On September 13, 2013, nine years after the initial announcement in 2004, the IRS and Treasury Department released final regulations addressing the proper characterization and tax treatment of expenditures related to tangible property. A summary of major changes is as follows:
Effective dates – The entirety of the final regulations apply to tax years beginning on or after January 1, 2014. Taxpayers may choose to apply the rules to tax years beginning on or after January 1, 2012.
General de minimis safe harbor – Under the final regulations, a de minimis safe harbor ceiling has been provided permitting the deduction of property costing less than the amounts specified below:
- For taxpayers with Applicable Financial Statements (audited GAAP financial statements that are filed with the SEC, or other government agencies other than the IRS, or are used for credit or shareholder purposes), the safe harbor is $5,000, if the taxpayer has a written accounting policy for capitalization and expensing of the tangible property consistent with this amount.
- For taxpayers without Applicable Financial Statements, the safe harbor is $500 per invoice or per item, if accounting procedures are in place for expensing or capitalization of the property consistent with this amount.
For both taxpayers 1 & 2, this safe harbor is an elective safe harbor, requiring an annual written election to be made with the original timely filed federal tax return.
Capitalization of buildings – In general, improvements to a building or any of its component systems (e.g., HVAC, plumbing, or electrical systems) must be capitalized.
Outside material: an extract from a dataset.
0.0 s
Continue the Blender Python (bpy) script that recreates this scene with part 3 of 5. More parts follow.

A qualifying small taxpayer may elect not to apply capitalization rules when:
- Building properties are held by taxpayers with $10 million or less of gross receipts, and
- The total amount paid during the tax year for repairs, maintenance, improvements, and similar activities does not exceed the lesser of $10,000 or 2% of the unadjusted basis of the building, and
- The unadjusted basis of the building is $1 million or less.
Routine maintenance – The regulations provide a safe harbor for the deduction of routine maintenance. The amount paid is not capitalized as an improvement if it is for a recurring activity that must be performed more than once every 10 years to keep the unit of property in its ordinarily efficient operating condition.
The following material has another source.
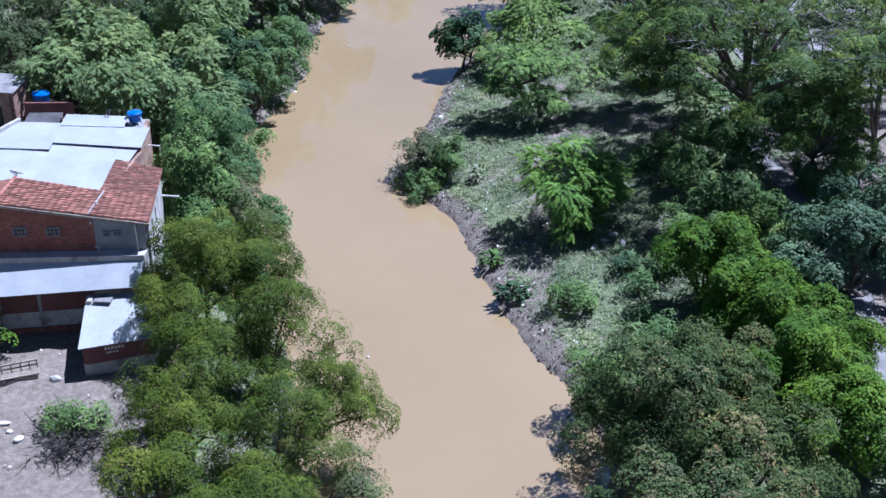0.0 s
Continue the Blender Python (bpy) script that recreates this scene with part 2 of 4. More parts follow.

Facilitative costs – The regulations require the capitalization of inherently facilitative costs that are amounts paid in the process of investigating or otherwise pursuing the acquisition of property as follows:
- Costs to transport the property
- Bidding costs, application fees, and similar expenses
- Costs to appraise or determine the property’s value
- Architectural, engineering, environmental, geological, or inspection services pertaining to a particular property
- Expenses for preparing or reviewing the property’s acquisition documents, such as bids, offers, sales agreements, or purchase contracts
- Costs to negotiate the acquisition terms or structure, including tax advice on the acquisition
- Expenses for evaluating and examining the property’s title
- Costs to obtain regulatory approval or secure permits
- Property conveyance costs, including sales and transfer taxes and title registration costs
- Finders’ fees and brokers’ commissions, including amounts contingent on the successful closing of the acquisition
- The cost of services provided by a qualified intermediary in a like-kind exchange
Investigative costs are deductible currently if they are incurred only in determining whether or not to make an acquisition, or determining which property to acquire from among the available choices.